Comentário de Padre Raniero Cantalamessa, ofmcap., pregador da Casa Pontifícia, sobre a liturgia deste domingo:
XXVIII Domingo do Tempo Comum [C]
2 Reis 5,14-17; 2 Timóteo 2, 8-15; Lucas 17, 11-19
Para que servem os milagres?
Enquanto Jesus estava em caminho para Jerusalém, ao entrar em uma aldeia, vieram-lhe ao encontro dez leprosos, que pararam ao longe e elevaram a voz, clamando: "Jesus, Mestre, tem compaixão de nós!". Jesus se apiedou deles e lhes disse: "Ide, mostrai-vos ao sacerdote". Durante o caminho, os dez leprosos ficaram milagrosamente curados. A primeira leitura também fala de uma cura milagrosa da lepra: a de Naamã, o sírio, por obra do profeta Eliseu. É clara, portanto, a intenção da liturgia de convidar-nos a refletir sobre o sentido do milagre e em particular do milagre que consiste na cura da doença.
Digamos antes de tudo, que a prerrogativa de fazer milagres é contada entre as mais testemunhadas na vida de Jesus. Provavelmente, a idéia dominante que as pessoas tinham de Jesus, durante sua vida, além da que ele fosse um profeta, era a de ser alguém que fazia milagres. O próprio Jesus apresenta este fato como prova da autenticidade messiânica de sua missão: "Os cegos vêem, os coxos andam, os leprosos são limpos, os surdos ouvem, os mortos ressuscitam" (Mateus 11, 5). Não se pode eliminar o milagre da vida de Jesus sem desfazer toda a trama do Evangelho.
Junto aos relatos de milagres, a Escritura nos oferece também os critérios para julgar sua autenticidade e seu objetivo. O milagre nunca é, na Bíblia, um fim em si mesmo; menos ainda deve servir para exaltar quem o realiza e exibir seus poderes extraordinários, como quase sempre acontece no caso de curandeiros e taumaturgos que fazem propaganda de si mesmos. É incentivo e prêmio da fé. É um sinal e deve servir para elevar a um significado. Por isso Jesus se mostra tão entristecido quando, depois de ter multiplicado os pães, percebe que não entenderam do que isso era um sinal (cf. Marcos 6, 51).
O milagre aparece, no próprio Evangelho, como ambíguo. Algumas vezes é visto positivamente, em outras, negativamente. Positivamente, quando é acolhido com gratidão e alegria; suscita a fé em Cristo e abre à esperança em um mundo futuro já sem doenças nem morte. Negativamente, quando é solicitado, ou inclusive exigido para acreditar. "Que sinal fazes para que, vendo-o, acreditemos em ti?" (João 6, 30). "Se não virdes sinais e prodígios, não credes", dizia Jesus com tristeza àqueles que o escutavam (João 4, 48).

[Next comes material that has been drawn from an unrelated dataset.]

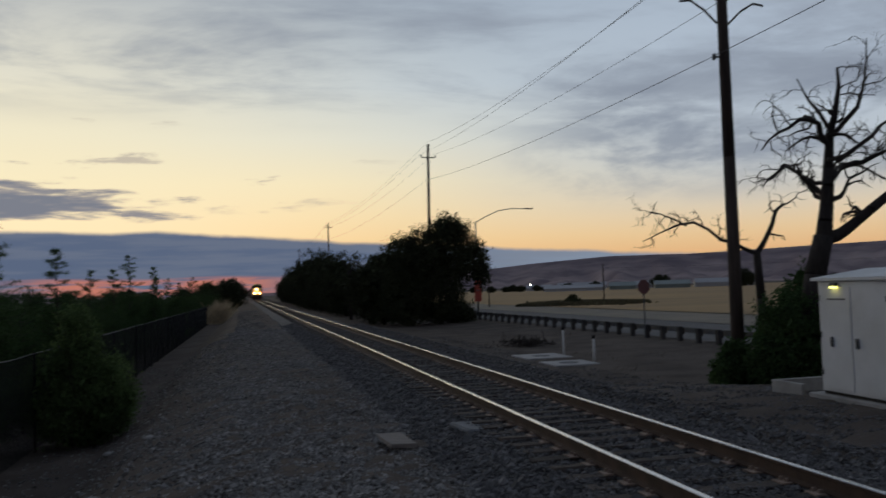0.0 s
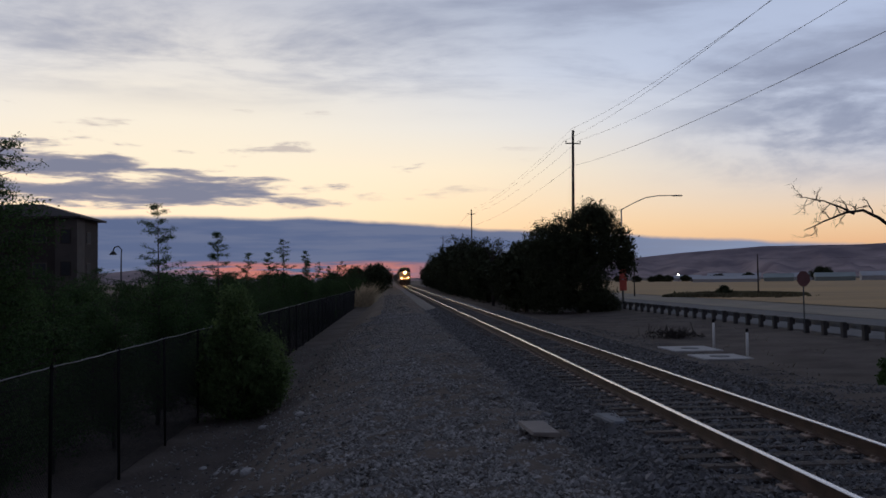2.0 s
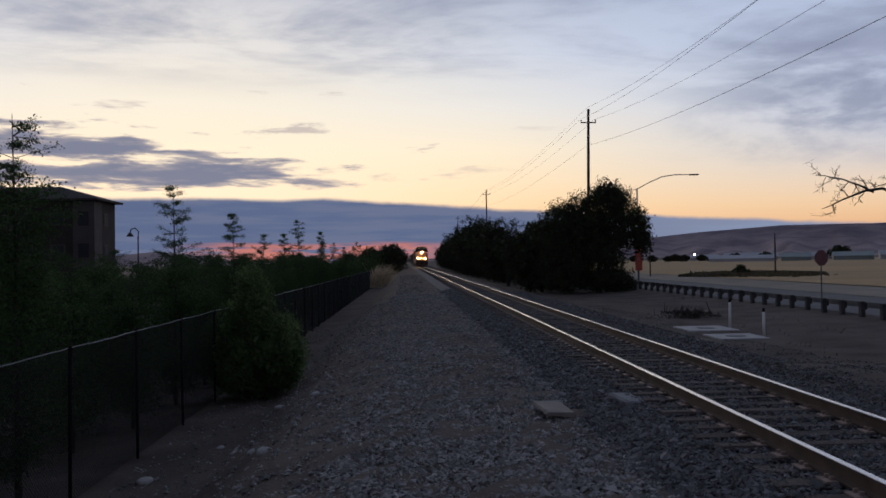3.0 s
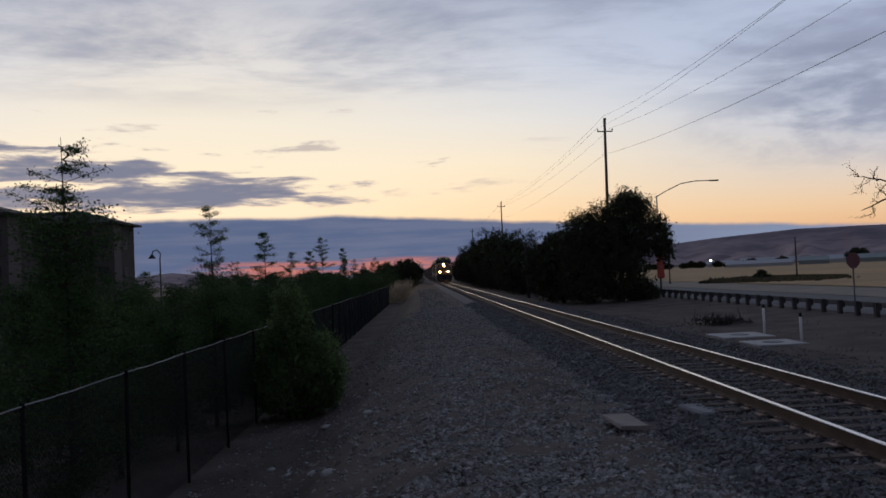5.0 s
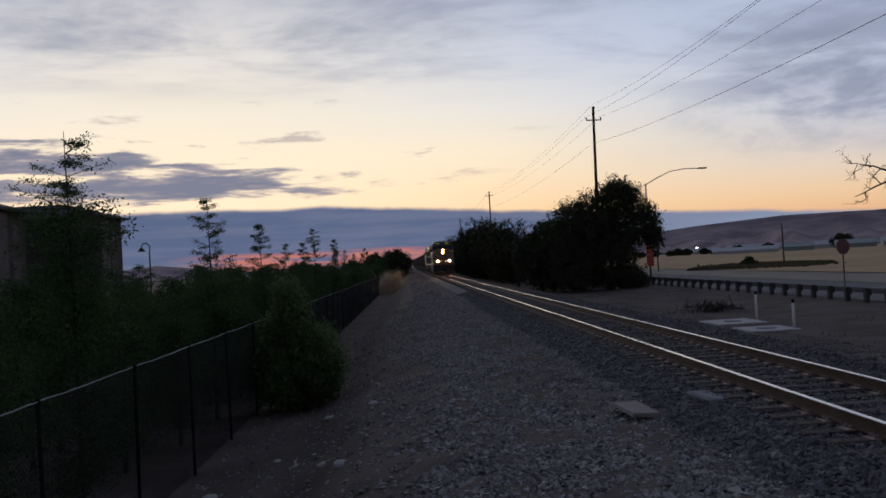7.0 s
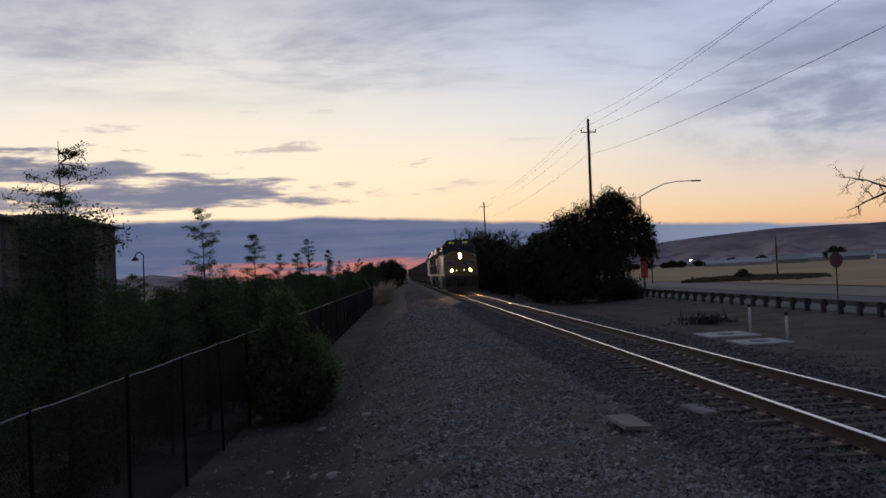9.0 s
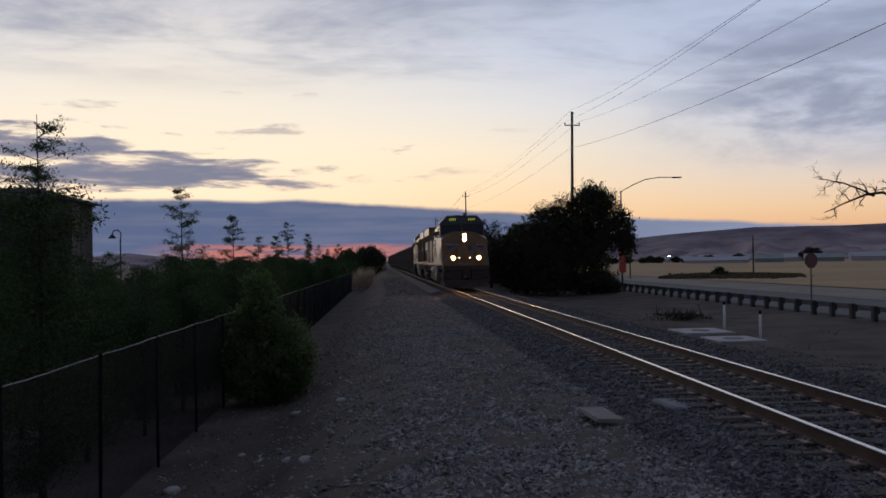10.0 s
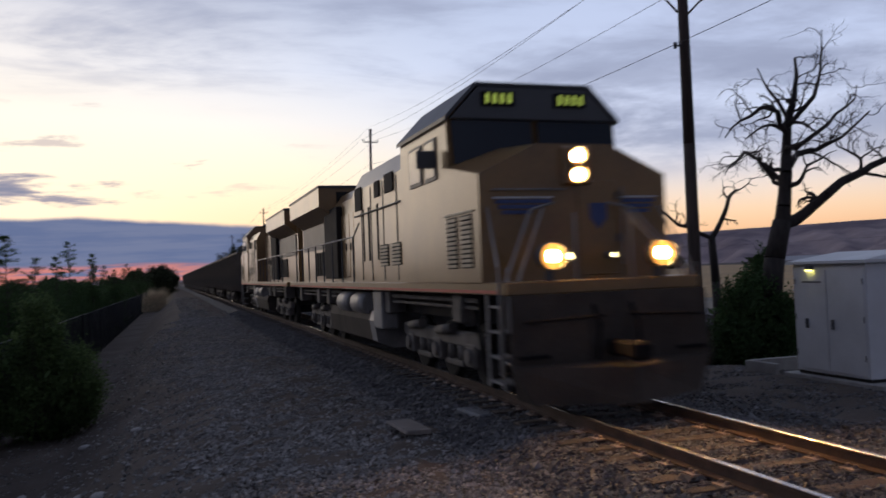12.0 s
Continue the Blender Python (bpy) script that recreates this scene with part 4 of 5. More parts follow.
def run(bm, ps, r, k=5):
    """A bent round bar through the given points, in one piece."""
    ps = [Vector(p) for p in ps]
    rings = []
    for i, p in enumerate(ps):
        d = (ps[min(i + 1, len(ps) - 1)] - ps[max(i - 1, 0)]).normalized()
        u = d.cross(Vector((0, 0, 1)))
        u = u.normalized() if u.length > 0.05 else d.orthogonal().normalized()
        w = u.cross(d)
        rings.append([bm.verts.new(p + r * (math.cos(6.2832 * j / k) * u + math.sin(6.2832 * j / k) * w)) for j in range(k)])
    for u, w in zip(rings, rings[1:]):
        for j in range(k):
            bm.faces.new((u[j], u[(j + 1) % k], w[(j + 1) % k], w[j]))
    bm.faces.new(rings[0]), bm.faces.new(rings[-1])
    return bm


def wire(a, b, sag, label, r=0.012):
    a, b = Vector(a), Vector(b)
    bm = run(B(), [a.lerp(b, i / 16) - Vector((0, 0, sag * 4 * (i / 16) * (1 - i / 16))) for i in range(17)], r)
    return tagged(part("overhead_wire", bm, WIRE), label, "wire", "overhead wires")


def build_poles():
    big = utility_pole(11.25, 25.1, -1.3, 13.5, 0.23, "thick dark wooden utility pole beside the bush")
    for s, z in ((-1, 12.7), (1, 12.7)):
        bm = B()
        pts = [(0, 0, z), (s * 0.5, 0, z + 0.35), (s * 1.0, 0, z + 0.45), (s * 1.45, 0, z + 0.55)]
        for p, q in zip(pts, pts[1:]):
            tube(bm, p, q, 0.05, 0.045, 6)
        part("bracket_arm", bm, WOOD, big, "curved bracket arm")
    bm = tube(B(), (-0.1, 0, 10.83), (-0.42, -0.05, 10.83), 0.035, 0.03, 6)
    tube(bm, (-0.42, -0.05, 10.72), (-0.42, -0.05, 10.92), 0.06, 0.06, 8)
    part("insulator", bm, GUARD, big, "grey side insulator")
    for s in (-1, 1):
        low = B()
        pts = [(s * 0.22, 0, 12.0), (s * 0.7, 0, 12.45), (s * 1.2, 0, 12.75), (s * 1.6, 0, 12.7)]
        for p, q in zip(pts, pts[1:]):
            tube(low, p, q, 0.04, 0.035, 6)
        part("brace", low, WOOD, big, "curved brace")
    p1 = utility_pole(15.2, 91.3, -1.4, 18.5, 0.19, "tall wooden utility pole with a short crossarm", 17.0, 0.85, 0.9)
    crossarm(p1, 19.55, 0.12, 0, (1,))
    p2 = utility_pole(13.6, 193, -1.4, 18.3, 0.19, "distant wooden utility pole above the trees", 17.2, 0.85)
    utility_pole(13.2, 300, -1.4, 18.0, 0.19, "distant wooden utility pole above the trees", 17.0, 0.85)
    B0 = [(10.3, 25.1, 12.95), (12.75, 25.1, 12.4), (11.25, 25.1, 13.5)]
    P1 = [(14.55, 91.3, 17.35), (16.15, 91.3, 17.35), (15.45, 91.3, 18.75)]
    P2 = [(12.8, 193, 17.5), (14.4, 193, 17.5), (13.6, 193, 18.3)]
    P3 = [(12.4, 300, 17.3), (14.0, 300, 17.3), (13.2, 300, 18.0)]
    PM = [(6.2, -45, 12.6), (8.8, -45, 12.6), (7.4, -45, 13.6)]
    for i in range(3):
        wire(B0[i], P1[i], 0.7, "thin dark overhead power wire", 0.011)
        wire(P1[i], P2[i], 1.2, "thin dark overhead power wire", 0.011)
        wire(P2[i], P3[i], 1.2, "thin dark overhead power wire", 0.011)
        wire(B0[i], PM[i], 0.8, "thin dark overhead power wire", 0.011)
    wire((10.83, 25.05, 9.55), (15.2, 91.1, 14.4), 0.5, "lower thin communication wire", 0.013)
    wire((15.2, 91.1, 14.4), (13.5, 193, 14.4), 1.0, "lower thin communication wire", 0.013)
    wire((10.83, 25.05, 9.55), (7.0, -45, 10.2), 0.8, "lower thin communication wire", 0.013)
    utility_pole(7.4, -45, -0.8, 13.6, 0.2, "wooden utility pole behind the viewpoint")
    utility_pole(52.8, 127.5, -1.4, 5.3, 0.13, "short dark pole at the field edge")
    utility_pole(34.8, 134, -1.4, 4.4, 0.11, "short dark pole at the field edge")
    utility_pole(118, 92, -1.4, 6.3, 0.13, "short dark pole at the field edge")
    wire((52.8, 127.5, 4.6), (118, 92, 5.6), 0.5, "thin wire along the field", 0.012)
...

A ambigüidade continua, sob outra forma, no mundo de hoje. Por um lado, estão aqueles que buscam o milagre a todo custo; estão sempre à caça de fatos extraordinários, detêm-se neles e em sua utilidade imediata. No lado oposto, estão aqueles que não admitem nenhum milagre; contemplam-no até com certo incômodo, como se se tratasse de uma manifestação inferior de religiosidade, sem perceber que, dessa forma, se pretende ensinar ao próprio Deus o que é ou não a verdadeira religiosidade.
Alguns debates recentes suscitados pelo "fenômeno Padre Pio" evidenciaram quanta confusão ainda existe com relação ao milagre. Não é verdade, por exemplo, que a Igreja considere milagre todo fato inexplicável (disso, sabemos, o mundo está cheio, e a Medicina também!). Ela considera como milagre somente aquele fato inexplicável que, pelas circunstâncias em que ocorre (rigorosamente comprovadas), reveste o caráter de sinal divino, isto é, de confirmação dada a uma pessoa ou de resposta a uma oração. Se uma mulher que nasceu sem pupilas, em um determinado momento começa a ver, ainda sem pupilas, isso pode ser catalogado como fato inexplicável, mas se isso acontece precisamente enquanto ela se confessa com o Padre Pio, como de fato ocorreu, então já não basta falar simplesmente de "fato inexplicável".
Nossos amigos "leigos", com sua atitude crítica ante os milagres, oferecem uma contribuição belíssima à própria fé, porque se mostram atentos às falsificações fáceis neste campo. No entanto, também eles devem ser contemplados desde uma aproximação acrítica. É igualmente errado acreditar a priori em tudo o que circula como milagroso, como rejeitar tudo a priori, sem se preocupar sequer por examinar suas provas. É possível ser crédulos, mas também… incrédulos, que não é (uma atitude) tão diferente.